## STATED PROBLEM
Reproduce only this span: the line containing "shutter > 0, shutter", the line containing "scene.view_settings.keyframe_insert(path, frame=frame(t))", and every line between them, all exactly as given.

=======

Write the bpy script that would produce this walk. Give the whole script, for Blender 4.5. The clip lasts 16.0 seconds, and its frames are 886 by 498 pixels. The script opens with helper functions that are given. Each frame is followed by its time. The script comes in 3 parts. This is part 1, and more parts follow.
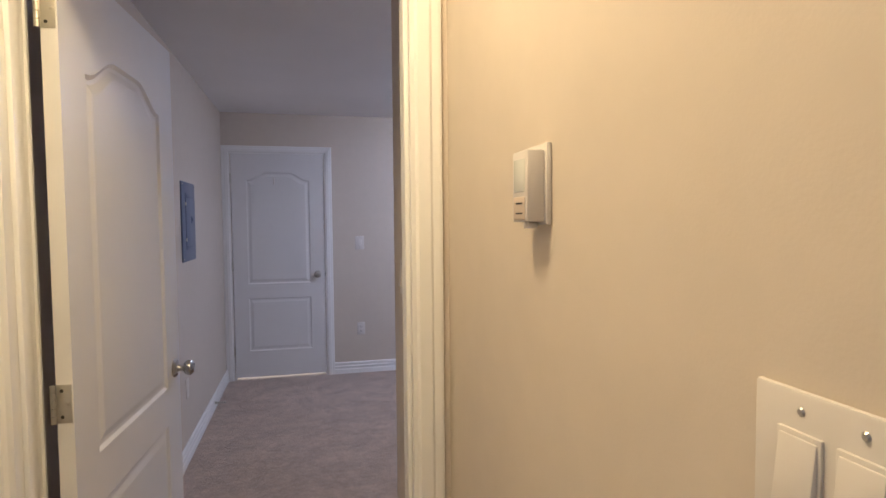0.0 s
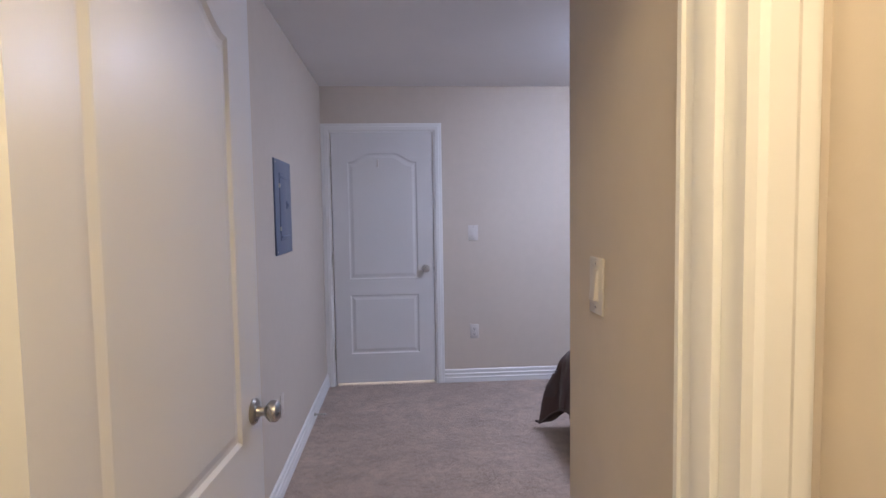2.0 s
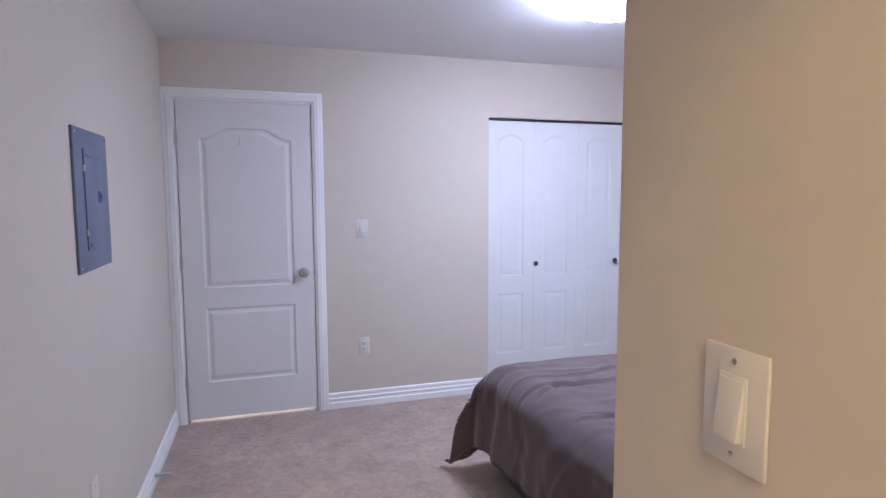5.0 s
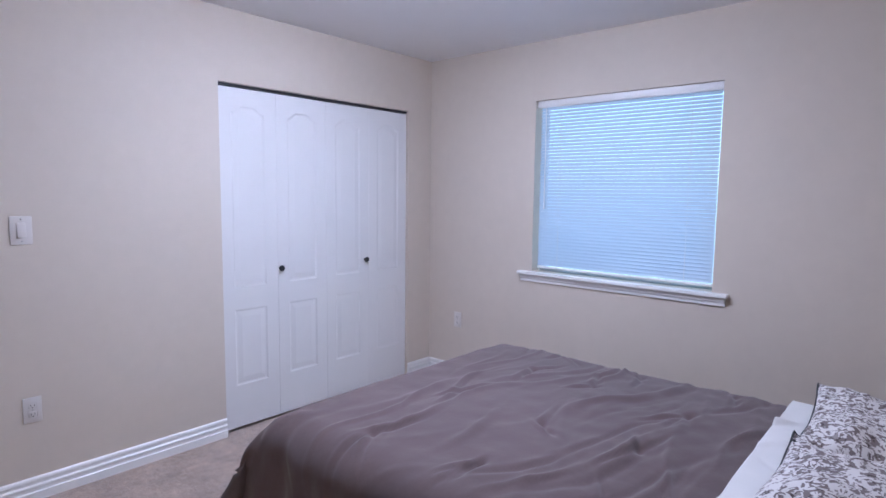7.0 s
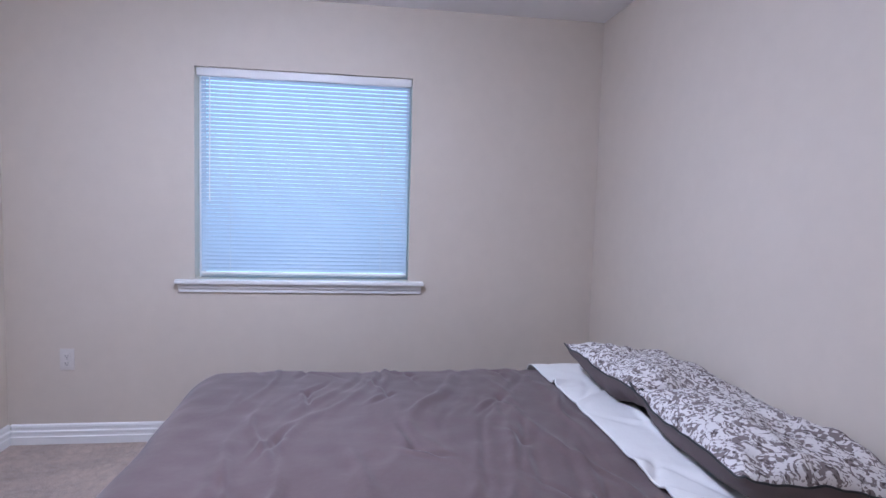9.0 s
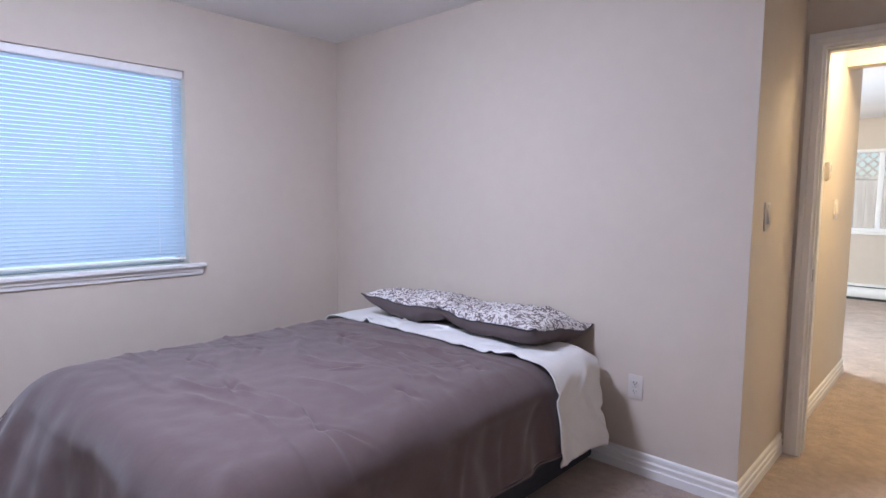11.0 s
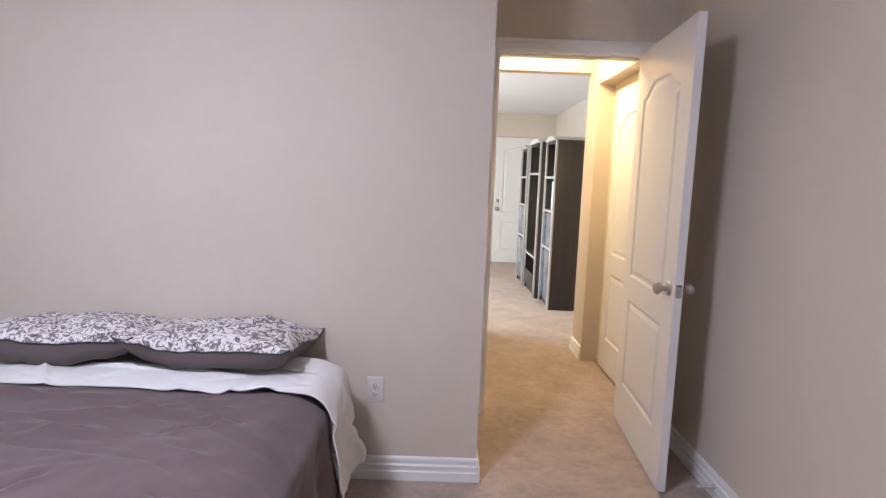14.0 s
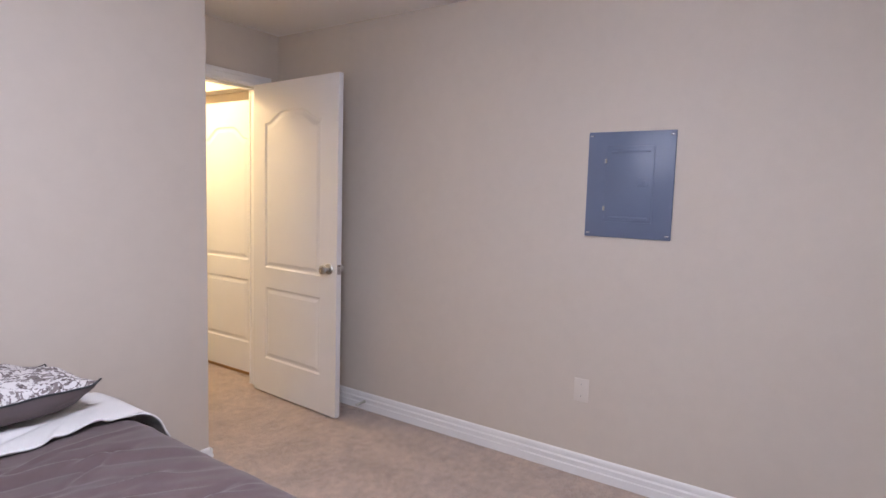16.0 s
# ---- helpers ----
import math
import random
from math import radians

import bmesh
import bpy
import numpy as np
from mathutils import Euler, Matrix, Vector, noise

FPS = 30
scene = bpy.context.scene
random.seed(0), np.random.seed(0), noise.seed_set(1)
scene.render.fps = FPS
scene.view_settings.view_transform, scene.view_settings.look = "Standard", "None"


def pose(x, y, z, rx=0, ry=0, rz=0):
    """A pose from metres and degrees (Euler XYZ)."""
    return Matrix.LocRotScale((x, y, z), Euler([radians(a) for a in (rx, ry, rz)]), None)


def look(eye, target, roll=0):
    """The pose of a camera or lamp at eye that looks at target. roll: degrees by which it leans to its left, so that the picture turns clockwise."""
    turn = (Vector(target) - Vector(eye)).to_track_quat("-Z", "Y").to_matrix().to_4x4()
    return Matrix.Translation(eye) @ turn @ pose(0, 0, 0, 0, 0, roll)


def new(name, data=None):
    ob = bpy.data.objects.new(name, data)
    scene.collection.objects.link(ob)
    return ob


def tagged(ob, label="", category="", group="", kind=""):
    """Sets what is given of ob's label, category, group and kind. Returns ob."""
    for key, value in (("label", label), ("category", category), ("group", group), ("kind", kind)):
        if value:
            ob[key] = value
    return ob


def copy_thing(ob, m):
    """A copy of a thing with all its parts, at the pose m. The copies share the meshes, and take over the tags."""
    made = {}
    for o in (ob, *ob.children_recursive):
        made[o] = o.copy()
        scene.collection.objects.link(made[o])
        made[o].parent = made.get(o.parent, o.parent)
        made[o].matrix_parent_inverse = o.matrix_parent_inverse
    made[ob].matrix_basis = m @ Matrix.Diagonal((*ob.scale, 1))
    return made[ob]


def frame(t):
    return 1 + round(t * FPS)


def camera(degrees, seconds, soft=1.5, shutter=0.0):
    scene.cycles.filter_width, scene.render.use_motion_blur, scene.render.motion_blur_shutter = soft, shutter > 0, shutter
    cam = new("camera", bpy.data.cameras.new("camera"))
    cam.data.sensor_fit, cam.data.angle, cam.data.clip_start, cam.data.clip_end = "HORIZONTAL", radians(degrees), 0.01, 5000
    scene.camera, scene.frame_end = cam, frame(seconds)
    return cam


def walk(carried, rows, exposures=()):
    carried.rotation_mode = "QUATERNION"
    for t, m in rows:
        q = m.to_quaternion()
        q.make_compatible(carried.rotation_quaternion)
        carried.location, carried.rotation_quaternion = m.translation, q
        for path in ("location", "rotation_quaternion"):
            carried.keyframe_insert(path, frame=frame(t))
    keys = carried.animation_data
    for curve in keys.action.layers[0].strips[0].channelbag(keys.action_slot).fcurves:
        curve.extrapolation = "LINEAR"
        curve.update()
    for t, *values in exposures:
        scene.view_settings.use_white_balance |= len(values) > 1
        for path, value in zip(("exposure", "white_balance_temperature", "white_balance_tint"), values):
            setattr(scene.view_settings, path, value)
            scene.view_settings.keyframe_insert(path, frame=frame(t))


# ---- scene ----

=======

## TASK RESULT
    scene.cycles.filter_width, scene.render.use_motion_blur, scene.render.motion_blur_shutter = soft, shutter > 0, shutter
    cam = new("camera", bpy.data.cameras.new("camera"))
    cam.data.sensor_fit, cam.data.angle, cam.data.clip_start, cam.data.clip_end = "HORIZONTAL", radians(degrees), 0.01, 5000
    scene.camera, scene.frame_end = cam, frame(seconds)
    return cam


def walk(carried, rows, exposures=()):
    carried.rotation_mode = "QUATERNION"
    for t, m in rows:
        q = m.to_quaternion()
        q.make_compatible(carried.rotation_quaternion)
        carried.location, carried.rotation_quaternion = m.translation, q
        for path in ("location", "rotation_quaternion"):
            carried.keyframe_insert(path, frame=frame(t))
    keys = carried.animation_data
    for curve in keys.action.layers[0].strips[0].channelbag(keys.action_slot).fcurves:
        curve.extrapolation = "LINEAR"
        curve.update()
    for t, *values in exposures:
        scene.view_settings.use_white_balance |= len(values) > 1
        for path, value in zip(("exposure", "white_balance_temperature", "white_balance_tint"), values):
            setattr(scene.view_settings, path, value)
            scene.view_settings.keyframe_insert(path, frame=frame(t))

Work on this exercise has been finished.